_TASK OBJECTIVE_
Omit every picture and return the rest of the data unaltered.

──────────────────────────────

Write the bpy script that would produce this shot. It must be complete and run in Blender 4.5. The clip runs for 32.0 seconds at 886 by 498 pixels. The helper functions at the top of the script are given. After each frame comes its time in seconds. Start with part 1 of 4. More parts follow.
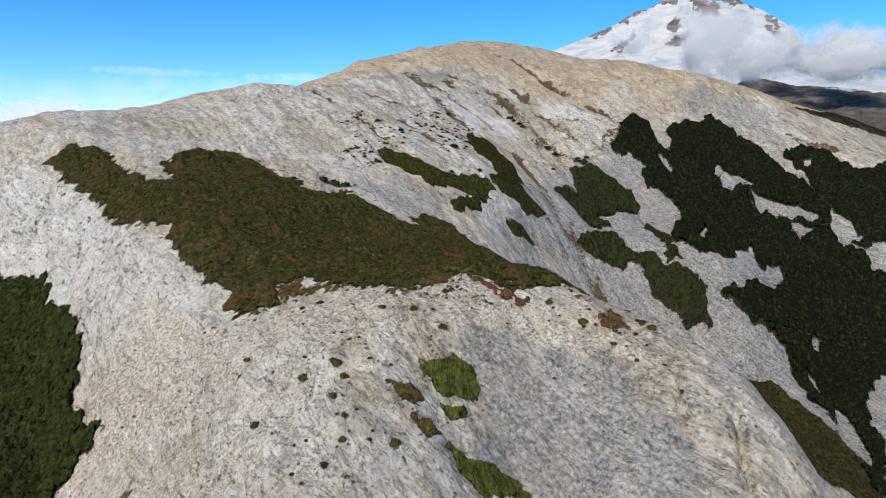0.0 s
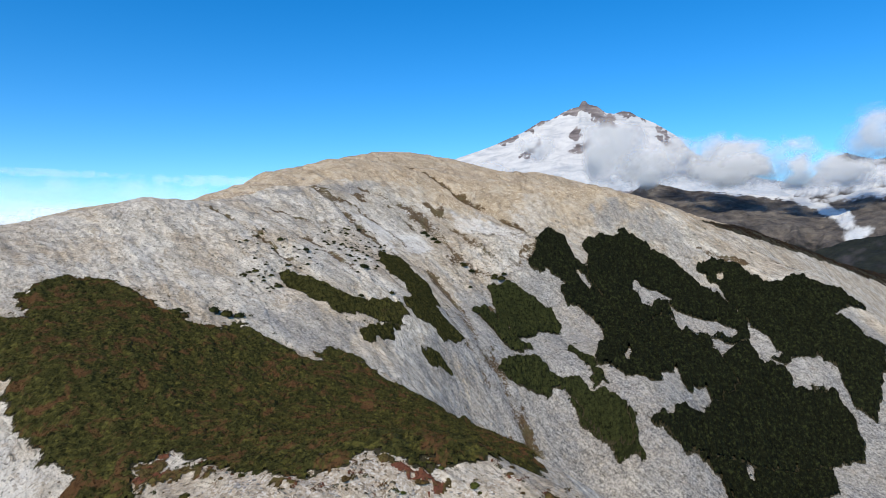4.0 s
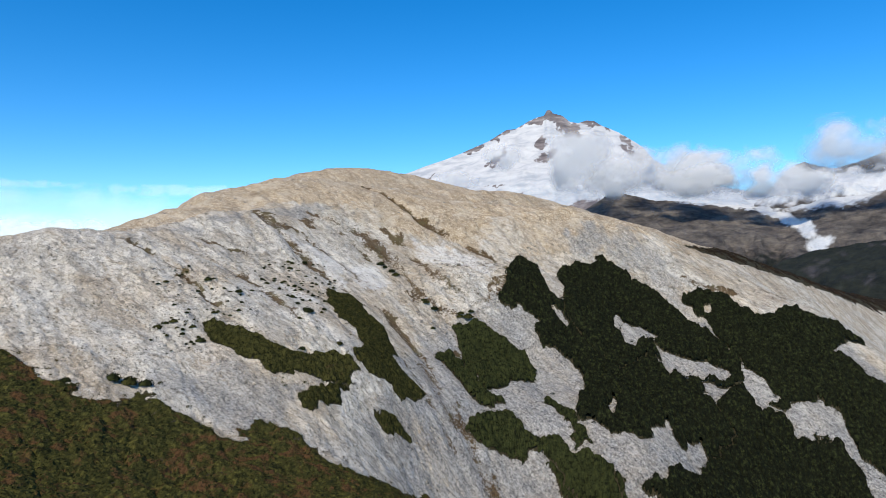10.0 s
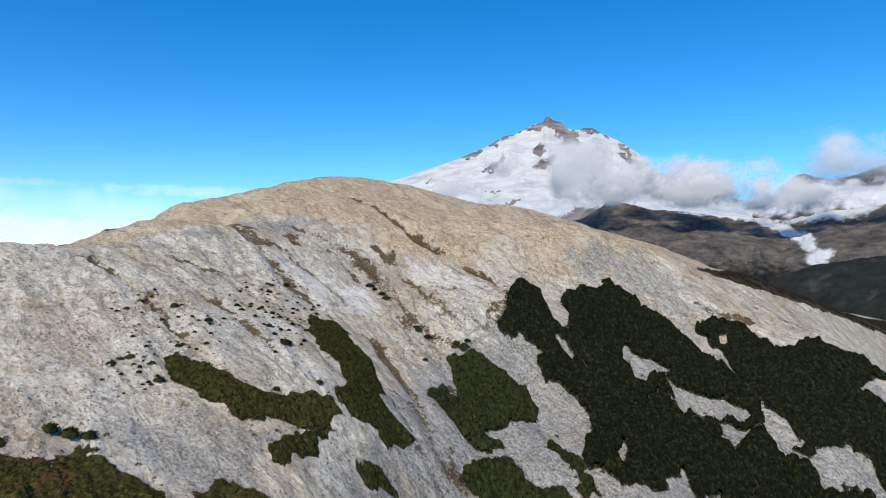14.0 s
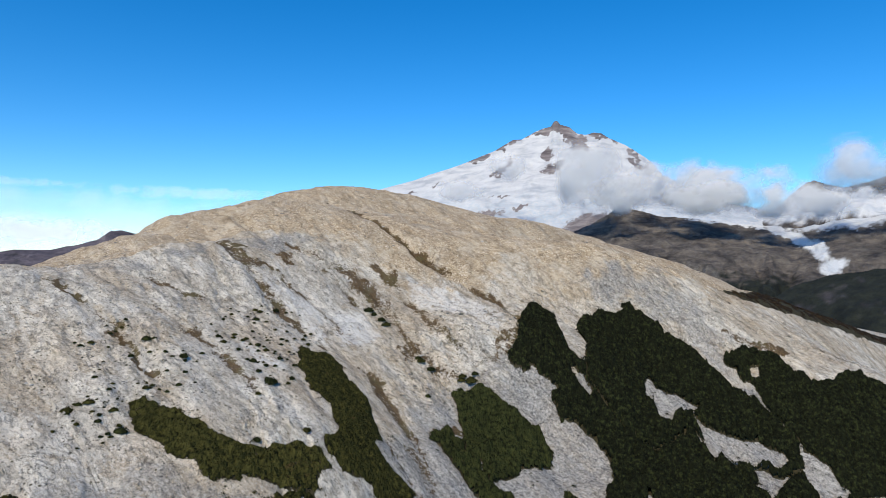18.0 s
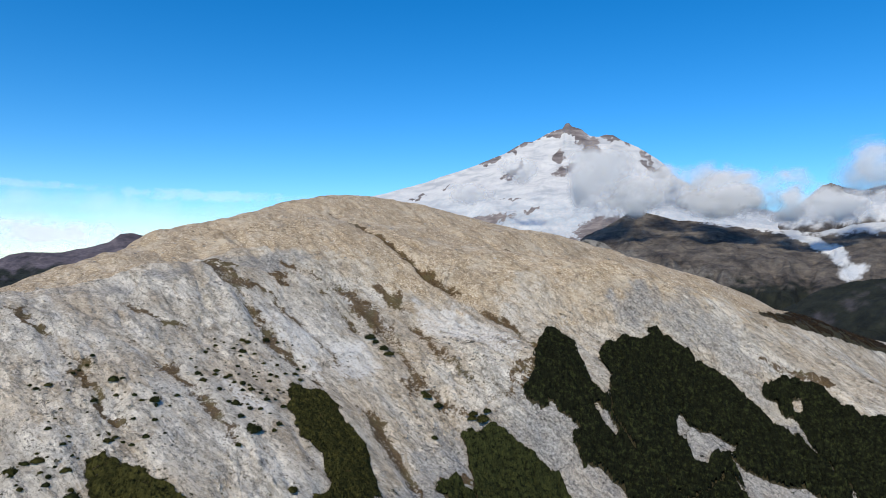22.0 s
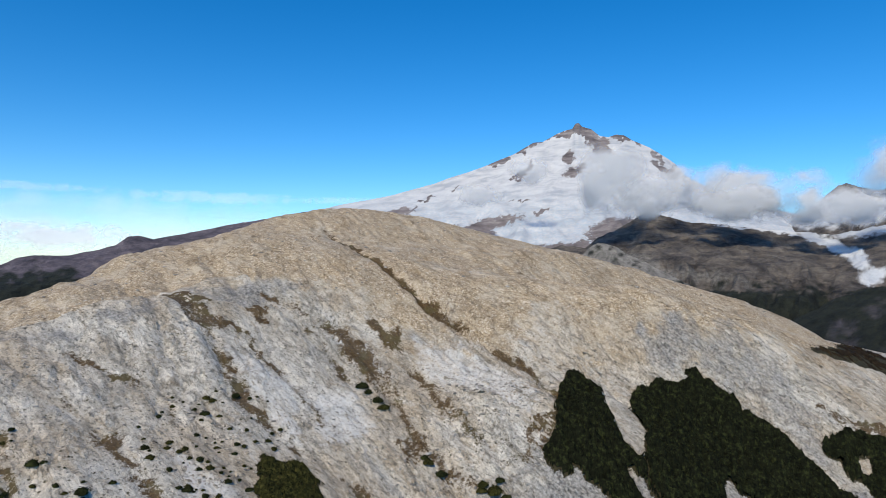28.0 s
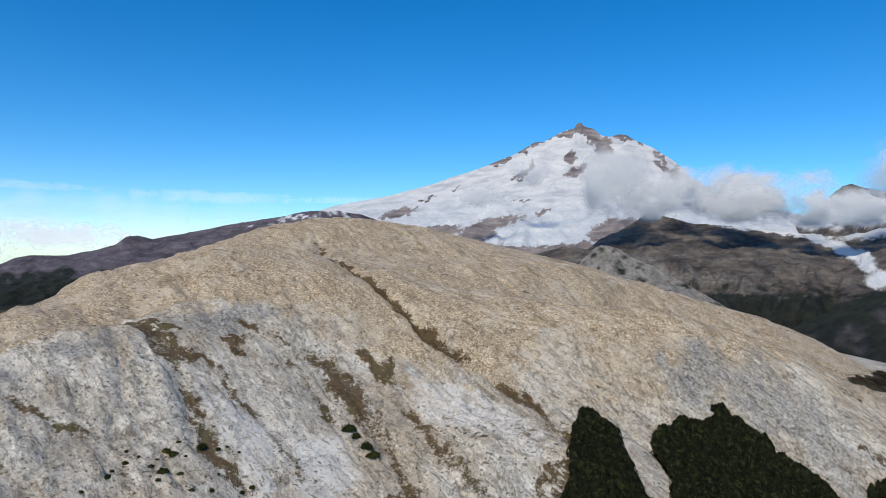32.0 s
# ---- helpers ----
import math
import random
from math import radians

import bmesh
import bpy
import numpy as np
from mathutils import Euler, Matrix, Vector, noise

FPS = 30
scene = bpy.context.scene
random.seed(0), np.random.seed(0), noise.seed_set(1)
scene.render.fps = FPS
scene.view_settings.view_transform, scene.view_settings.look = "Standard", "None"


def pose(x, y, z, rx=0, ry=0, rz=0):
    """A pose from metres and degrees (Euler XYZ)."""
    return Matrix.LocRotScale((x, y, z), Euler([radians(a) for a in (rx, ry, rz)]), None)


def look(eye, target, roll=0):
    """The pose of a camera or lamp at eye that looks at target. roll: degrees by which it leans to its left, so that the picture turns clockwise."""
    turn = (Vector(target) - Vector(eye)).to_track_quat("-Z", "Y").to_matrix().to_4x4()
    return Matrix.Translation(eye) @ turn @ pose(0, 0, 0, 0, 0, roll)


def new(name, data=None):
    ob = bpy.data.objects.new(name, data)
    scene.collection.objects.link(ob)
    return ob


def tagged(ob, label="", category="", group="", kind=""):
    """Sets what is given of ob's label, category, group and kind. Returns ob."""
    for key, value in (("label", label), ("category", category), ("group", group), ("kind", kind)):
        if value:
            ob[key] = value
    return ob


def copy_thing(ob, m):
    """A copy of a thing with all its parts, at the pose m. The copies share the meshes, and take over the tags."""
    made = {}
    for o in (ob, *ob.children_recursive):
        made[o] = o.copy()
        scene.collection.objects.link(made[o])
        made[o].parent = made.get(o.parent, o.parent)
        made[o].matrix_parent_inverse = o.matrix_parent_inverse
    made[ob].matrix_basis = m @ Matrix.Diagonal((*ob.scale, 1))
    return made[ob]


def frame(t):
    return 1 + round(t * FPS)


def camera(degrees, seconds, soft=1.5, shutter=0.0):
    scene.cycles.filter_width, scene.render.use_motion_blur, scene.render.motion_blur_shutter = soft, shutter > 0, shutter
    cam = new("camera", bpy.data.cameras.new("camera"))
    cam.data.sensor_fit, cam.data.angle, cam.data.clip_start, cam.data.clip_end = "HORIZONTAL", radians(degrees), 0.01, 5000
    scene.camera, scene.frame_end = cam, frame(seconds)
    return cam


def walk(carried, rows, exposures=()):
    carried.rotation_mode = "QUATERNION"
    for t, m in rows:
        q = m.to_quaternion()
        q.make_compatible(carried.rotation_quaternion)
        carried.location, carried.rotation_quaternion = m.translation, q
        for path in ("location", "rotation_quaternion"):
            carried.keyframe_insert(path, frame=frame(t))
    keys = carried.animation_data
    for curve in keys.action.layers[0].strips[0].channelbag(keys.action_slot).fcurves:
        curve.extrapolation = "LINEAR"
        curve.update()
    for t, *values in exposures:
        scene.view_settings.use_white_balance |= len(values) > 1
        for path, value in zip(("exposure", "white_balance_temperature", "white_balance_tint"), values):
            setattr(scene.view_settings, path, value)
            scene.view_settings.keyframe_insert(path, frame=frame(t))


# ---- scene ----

──────────────────────────────

_FINAL RESULT_
Write the bpy script that would produce this shot. It must be complete and run in Blender 4.5. The clip runs for 32.0 seconds at 886 by 498 pixels. The helper functions at the top of the script are given. After each frame comes its time in seconds. Start with part 1 of 4. More parts follow.
0.0 s
4.0 s
10.0 s
14.0 s
18.0 s
22.0 s
28.0 s
32.0 s
# ---- helpers ----
import math
import random
from math import radians

import bmesh
import bpy
import numpy as np
from mathutils import Euler, Matrix, Vector, noise

FPS = 30
scene = bpy.context.scene
random.seed(0), np.random.seed(0), noise.seed_set(1)
scene.render.fps = FPS
scene.view_settings.view_transform, scene.view_settings.look = "Standard", "None"


def pose(x, y, z, rx=0, ry=0, rz=0):
    """A pose from metres and degrees (Euler XYZ)."""
    return Matrix.LocRotScale((x, y, z), Euler([radians(a) for a in (rx, ry, rz)]), None)


def look(eye, target, roll=0):
    """The pose of a camera or lamp at eye that looks at target. roll: degrees by which it leans to its left, so that the picture turns clockwise."""
    turn = (Vector(target) - Vector(eye)).to_track_quat("-Z", "Y").to_matrix().to_4x4()
    return Matrix.Translation(eye) @ turn @ pose(0, 0, 0, 0, 0, roll)


def new(name, data=None):
    ob = bpy.data.objects.new(name, data)
    scene.collection.objects.link(ob)
    return ob


def tagged(ob, label="", category="", group="", kind=""):
    """Sets what is given of ob's label, category, group and kind. Returns ob."""
    for key, value in (("label", label), ("category", category), ("group", group), ("kind", kind)):
        if value:
            ob[key] = value
    return ob


def copy_thing(ob, m):
    """A copy of a thing with all its parts, at the pose m. The copies share the meshes, and take over the tags."""
    made = {}
    for o in (ob, *ob.children_recursive):
        made[o] = o.copy()
        scene.collection.objects.link(made[o])
        made[o].parent = made.get(o.parent, o.parent)
        made[o].matrix_parent_inverse = o.matrix_parent_inverse
    made[ob].matrix_basis = m @ Matrix.Diagonal((*ob.scale, 1))
    return made[ob]


def frame(t):
    return 1 + round(t * FPS)


def camera(degrees, seconds, soft=1.5, shutter=0.0):
    scene.cycles.filter_width, scene.render.use_motion_blur, scene.render.motion_blur_shutter = soft, shutter > 0, shutter
    cam = new("camera", bpy.data.cameras.new("camera"))
    cam.data.sensor_fit, cam.data.angle, cam.data.clip_start, cam.data.clip_end = "HORIZONTAL", radians(degrees), 0.01, 5000
    scene.camera, scene.frame_end = cam, frame(seconds)
    return cam


def walk(carried, rows, exposures=()):
    carried.rotation_mode = "QUATERNION"
    for t, m in rows:
        q = m.to_quaternion()
        q.make_compatible(carried.rotation_quaternion)
        carried.location, carried.rotation_quaternion = m.translation, q
        for path in ("location", "rotation_quaternion"):
            carried.keyframe_insert(path, frame=frame(t))
    keys = carried.animation_data
    for curve in keys.action.layers[0].strips[0].channelbag(keys.action_slot).fcurves:
        curve.extrapolation = "LINEAR"
        curve.update()
    for t, *values in exposures:
        scene.view_settings.use_white_balance |= len(values) > 1
        for path, value in zip(("exposure", "white_balance_temperature", "white_balance_tint"), values):
            setattr(scene.view_settings, path, value)
            scene.view_settings.keyframe_insert(path, frame=frame(t))


# ---- scene ----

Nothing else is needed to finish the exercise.